12 Aug 2009

Suu Kyi to appeal home detention sentence

10:23 pm on 12 August 2009

Lawyers for Myanmar's pro-democracy leader Aung San Suu Kyi say they will launch an appeal against the additional 18-month house detention sentence imposed on her.

Ms Suu Kyi, 64, was sentenced on Tuesday for breaching the country's security laws after an American swam to her home uninvited earlier this year.

Critics of the military regime say the Suu Kyi verdict is designed to prevent the Nobel Peace Prize laureate from taking part in elections scheduled for 2010.

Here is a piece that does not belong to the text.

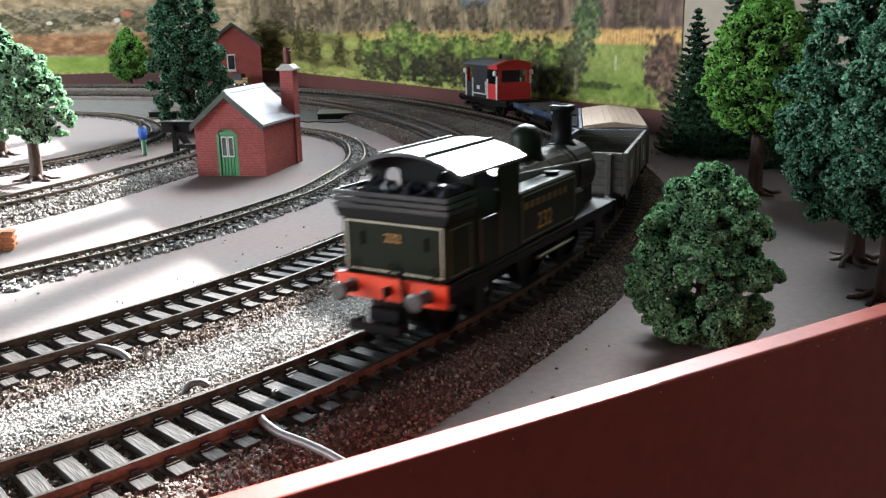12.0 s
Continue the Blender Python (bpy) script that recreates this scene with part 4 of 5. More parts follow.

Ms Suu Kyi has been in detention for 14 of the past 20 years since the ruling generals refused to recognise a landslide victory by her her National League for Democracy in elections in 1990.

The last six-year period of her house arrest expired just after the trial started in May.

Lawyers for John Yettaw, 54, who has been sentenced to seven years of hard labour and imprisonment, say they will also appeal.

Mr Yettaw, a Mormon, earlier testified that he swam to the house after receiving a "message from God" that he must protect Ms Suu Kyi against a terrorist plot to assassinate her.

Verdict condemned

Western nations pressed the United Nations Security Council to adopt a statement condemning the sentence, but other countries, including veto-wielding members Russia and China, stalled for time.

The verdict drew criticism from leaders around the world.

Britain's Prime Minister Gordon Brown called it "monstrous", while French President Nicolas Sarkozy said it was "brutal and unjust."

United Nations Secretary General Ban Ki-moon said he deplores the conviction and called for Ms Suu Kyi's immediate and unconditional release.

The UN Security Council calling a special meeting to discuss the decision, while the European Union has threatened fresh sanctions.

American Secretary of State Hillary Clinton condemned the trial and also demanded the release of Mr Yettaw.

Ruling should be respected - China

China says the world should respect Myanmar's judicial sovereignty following Ms Suu Kyi's sentencing.

Chinese Foreign Ministry spokesperson Jiang Yu on Wednesday repeated a call for all sides in Myanmar to talk to each other, but requested non-interference from the outside world.

"As a neighbour of Myanmar's, China hopes all sides in Myanmar can push ethnic reconciliation through talks, and gradually realise stability, democracy and development," Ms Jiang said in a statement.

China is one of the few nations that stands by the military junta running the former Burma, has close economic ties with the government and has invested heavily in the country's natural resources sector, especially in the energy field.

But it has also been worried by the gambling, drug-running and crime that spills over from hilly and isolated northern Myanmar into the southwestern Chinese province of Yunnan.

India, another country with strong business links to Myanmar, has urged the generals to speed political reforms, saying it hoped the issue of release of political prisoners would be addressed as part of that process.